Ms. Varney is expected to say that the administration rejects the impulse to go easy on antitrust enforcement during weak economic times.

Go for it, Ms. Varney, especially in Amazon’s case if the facts call for this! Please check out the possible antitrust ramifications of Jeff Bezo’s refusal to let the Kindle read the ePub standard natively, combined with his buyout of Lexcycle, a leading supplier of ePub-capable software. Yes, e-books are just in their infancy. But Amazon’s plan, as I see it, may well be to use a mix of technology and content dominance to keep the customer within the fold in the most obnoxious of ways. Nothing like using proprietary DRM and the homebrewed Kindle format to thwart the competition, eh?

If you can also improve Amazon’s substandard treatment of small publishers, Ms. Varney, then so much the better (my novel from a small press isn’t even showing up in the catalog reliably—suggesting if nothing else that the system may be broken). Same for Amazon’s POD practices.

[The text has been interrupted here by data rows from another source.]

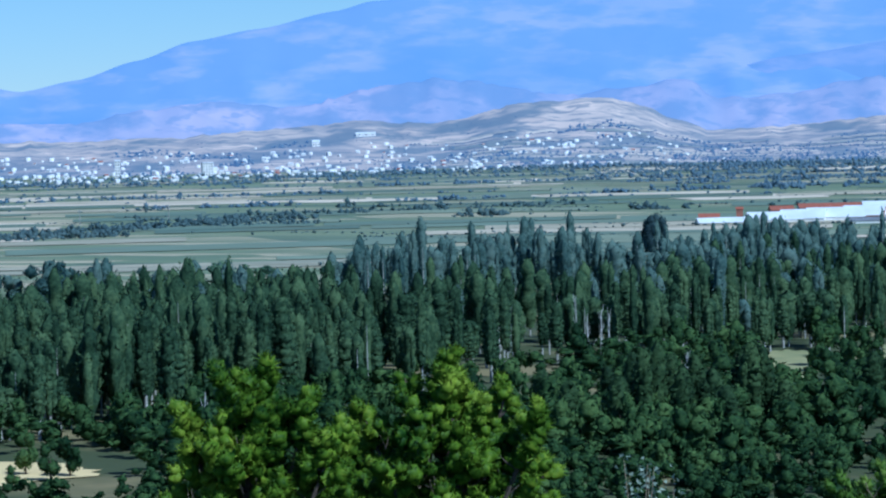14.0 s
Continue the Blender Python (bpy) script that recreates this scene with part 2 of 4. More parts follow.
def mesh_of(name, verts, faces, materials, soft=False):
    me = bpy.data.meshes.new(name)
    v = np.asarray(verts, dtype=np.float32)
    f = np.asarray(faces, dtype=np.int32)
    k = f.shape[1]
    me.vertices.add(len(v))
    me.vertices.foreach_set("co", v.ravel())
    me.loops.add(f.size)
    me.loops.foreach_set("vertex_index", f.ravel())
    me.polygons.add(len(f))
    me.polygons.foreach_set("loop_start", np.arange(0, f.size, k, dtype=np.int32))
    me.polygons.foreach_set("loop_total", np.full(len(f), k, dtype=np.int32))
    if soft:
        me.polygons.foreach_set("use_smooth", np.ones(len(f), bool))
    me.update(calc_edges=True)
    for m in materials if isinstance(materials, (list, tuple)) else [materials]:
        me.materials.append(m)
    return me


def part(name, bm, material, parent, label=""):
    """Links a bmesh as one mesh object under a thing."""
    me = bpy.data.meshes.new(name)
    bm.normal_update()
    bm.to_mesh(me)
    bm.free()
    me.materials.append(material)
    ob = new(name, me)
    ob.parent = parent
    return tagged(ob, label)


def under(name, me, parent, label=""):
    ob = new(name, me)
    ob.parent = parent
    return tagged(ob, label)


def box(bm, x0, x1, y0, y1, z0, z1):
    vs = [bm.verts.new(p) for p in ((x0, y0, z0), (x1, y0, z0), (x1, y1, z0), (x0, y1, z0), (x0, y0, z1), (x1, y0, z1), (x1, y1, z1), (x0, y1, z1))]
    for q in ((3, 2, 1, 0), (4, 5, 6, 7), (0, 1, 5, 4), (1, 2, 6, 5), (2, 3, 7, 6), (3, 0, 4, 7)):
        bm.faces.new([vs[i] for i in q])
    return bm


def boxes(*rows):
    bm = bmesh.new()
    for r in rows:
        box(bm, *r)
    return bm


def tube(points, radii, sides=7):
    """Rings along a line: vertices and triangles."""
    pts = np.asarray(points, float)
    v, f = [], []
    for i, (p, r) in enumerate(zip(pts, radii)):
        d = pts[min(i + 1, len(pts) - 1)] - pts[max(i - 1, 0)]
        d /= np.linalg.norm(d) + 1e-9
        s = np.cross(d, (0.31, 0.95, 0.05))
        s /= np.linalg.norm(s) + 1e-9
        u = np.cross(d, s)
        for j in range(sides):
            a = 2 * math.pi * j / sides
            v.append(p + r * (math.cos(a) * s + math.sin(a) * u))
        if i:
            o = (i - 1) * sides
            for j in range(sides):
                k = (j + 1) % sides
                f += [(o + j, o + k, o + sides + k), (o + j, o + sides + k, o + sides + j)]
    return np.array(v), np.array(f)


def join(bits):
    vs, fs, o = [], [], 0
    for v, f in bits:
        vs.append(v)
        fs.append(f + o)
        o += len(v)
    return np.concatenate(vs), np.concatenate(fs)


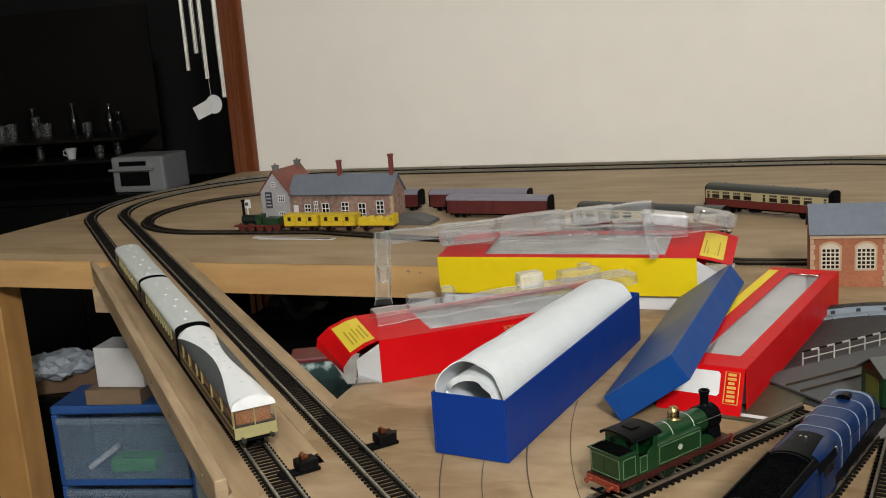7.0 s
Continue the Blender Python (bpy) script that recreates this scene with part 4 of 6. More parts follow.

Threat to newspapers, too—not just e-bookdom

E-books, POD and books in general aren’t the only areas worth investigating over at Amazon. Would you believe that, as troubled as the newspaper business is, Amazons wants 70 percent of subscription revenue from dailies hoping to use the Kindle as a distribution mechanism? Plus, the right to reposition the same content on any platform it wants to? Interesting, no? A new would-be monopoly, Amazon, has reached the point where it can try to gouge old monopolies—local newspapers.

One interesting angle: What are the legal ramifications of a huge e-store like Amazon using books as a loss leader—a way to draw in customers, so they buy more washing machines?

Usual reminder/disclosure: I’m a very small Google shareholder.